Cependant, à l’heure actuelle, la filière ABIBAC est réservée à une élite triée sur le volet. En principe tous les élèves, qu’ils soient bilingues ou non, peuvent y accéder. En pratique, les collèges établissent une liste d’élèves « aptes » et une concertation de gré-à-gré se fait avec les proviseurs du lycée d’affectation.
Dans le jargon de l’Education Nationale, l’ABIBAC n’est pas un « enseignement de détermination ».

Traiter la filière ABIBAC comme toutes les autres filières de détermination
En effet, à défaut d’être « un enseignement de détermination », il n’y a pas actuellement de traitement informatique des vœux des élèves, comme c’est le cas pour dans l’orientation des élèves en fin d’année de troisième. Cette pratique, qui s’apparente à un véritable « numérus clausus », empêche de révéler au grand jour une demande bien plus importante d’élèves issus des classes bilingues que le nombre de places disponibles dans les trop rares classes ABIBAC.
L’Education Nationale sait pourtant évaluer le « taux de pression » pour corriger le nombre de classes nécessaires lorsqu’il s’agit des filières professionnelles (comme par exemple un CAP coiffure), ou lorsqu’il s’agit des filières d’enseignement général et technologique (comme par exemple un BAC Maths-Physiques-Informatique).
D’après les remontées d’information des parents d’élèves qui ont sollicité l’APEPA, le taux de pression en seconde ABIBAC est actuellement suffisant pour demander la généralisation des sections ABIBAC dans tous les lycées d’Alsace et surtout pour qu’il soit mis en place une véritable égalité de traitement des vœux pour cette filière dans toute notre Académie.

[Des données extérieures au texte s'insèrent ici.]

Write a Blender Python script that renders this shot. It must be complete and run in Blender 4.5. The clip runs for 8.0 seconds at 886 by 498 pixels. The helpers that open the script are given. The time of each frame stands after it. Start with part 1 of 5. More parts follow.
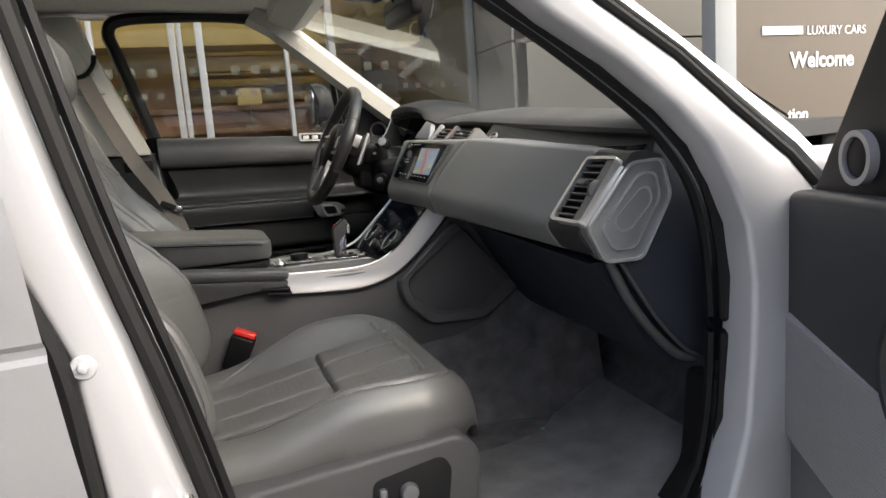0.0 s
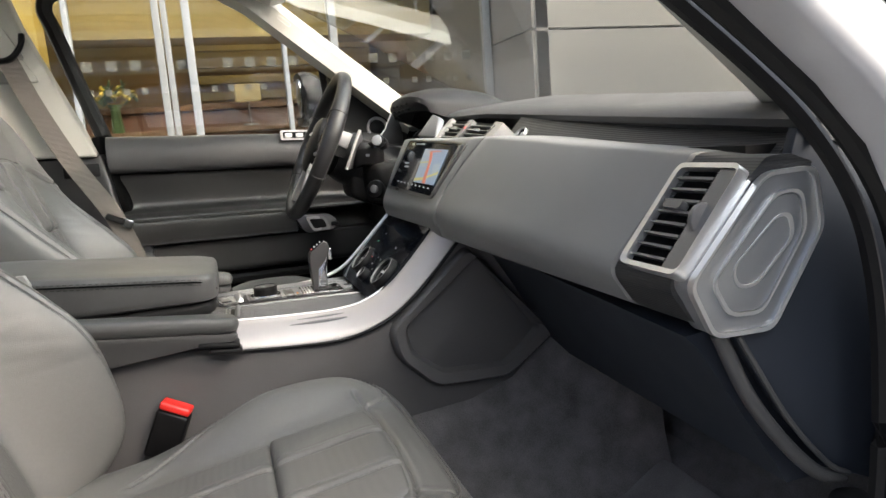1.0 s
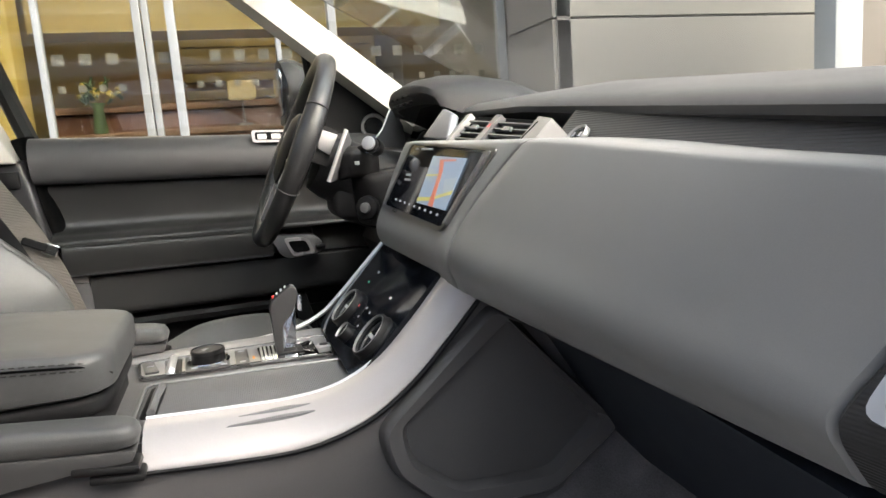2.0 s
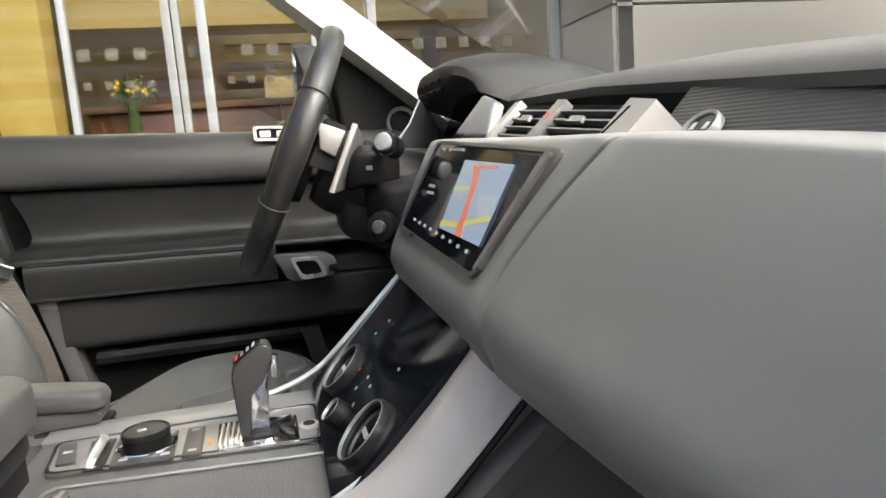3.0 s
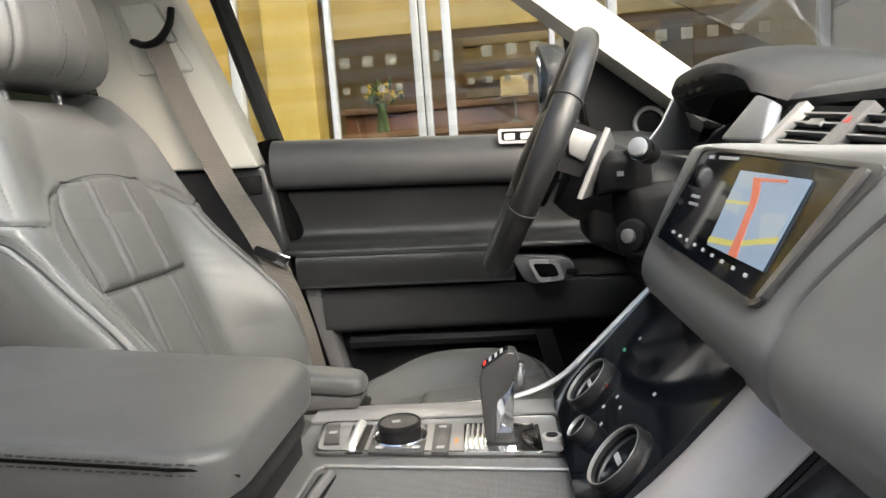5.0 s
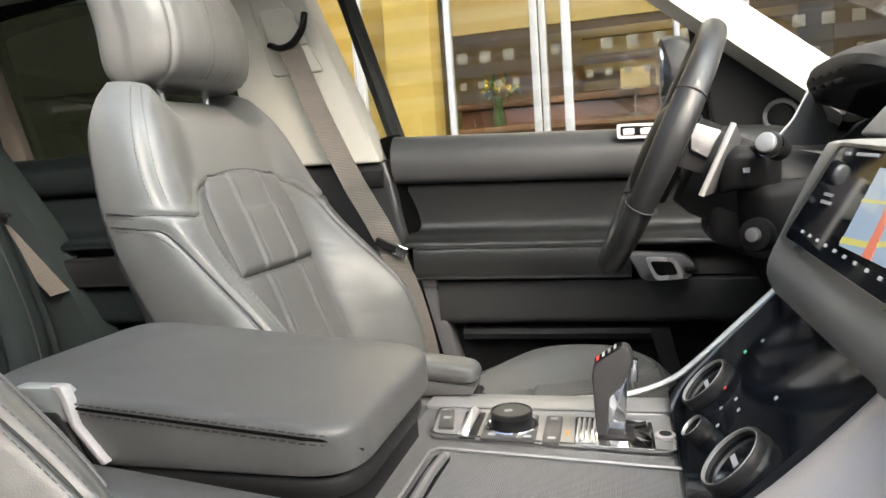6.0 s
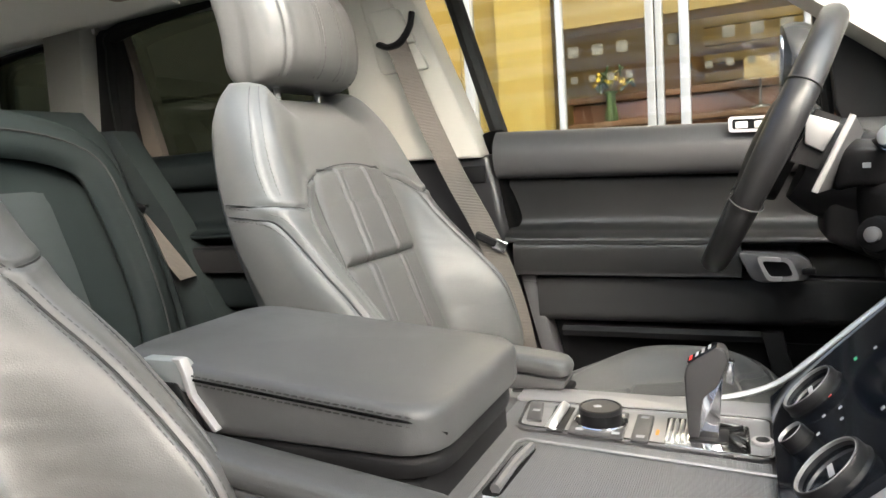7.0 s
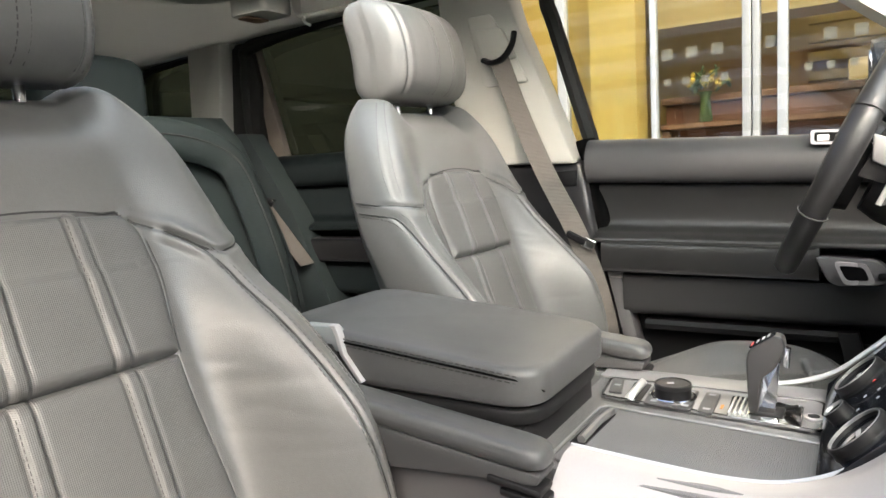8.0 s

Il est temps pour l’Académie de Strasbourg de se démarquer du reste de la France et de révéler au Ministre de l’Education Nationale le formidable gaspillage de compétences et de prédispositions linguistiques des élèves d’Alsace.

Appel à la concertation
Enfin, l’APEPA fidèle à ses valeurs de tolérance, rejoint B.STOESSEL et demande que la relation entre les parents et l’administration ne s’engage pas systématiquement vers la confrontation. Elle demande une concertation sans délai pour que cesse l’opposition entre continuité pédagogique et principes administratifs !

Thierry LOTH
Président

Commentaires fermés.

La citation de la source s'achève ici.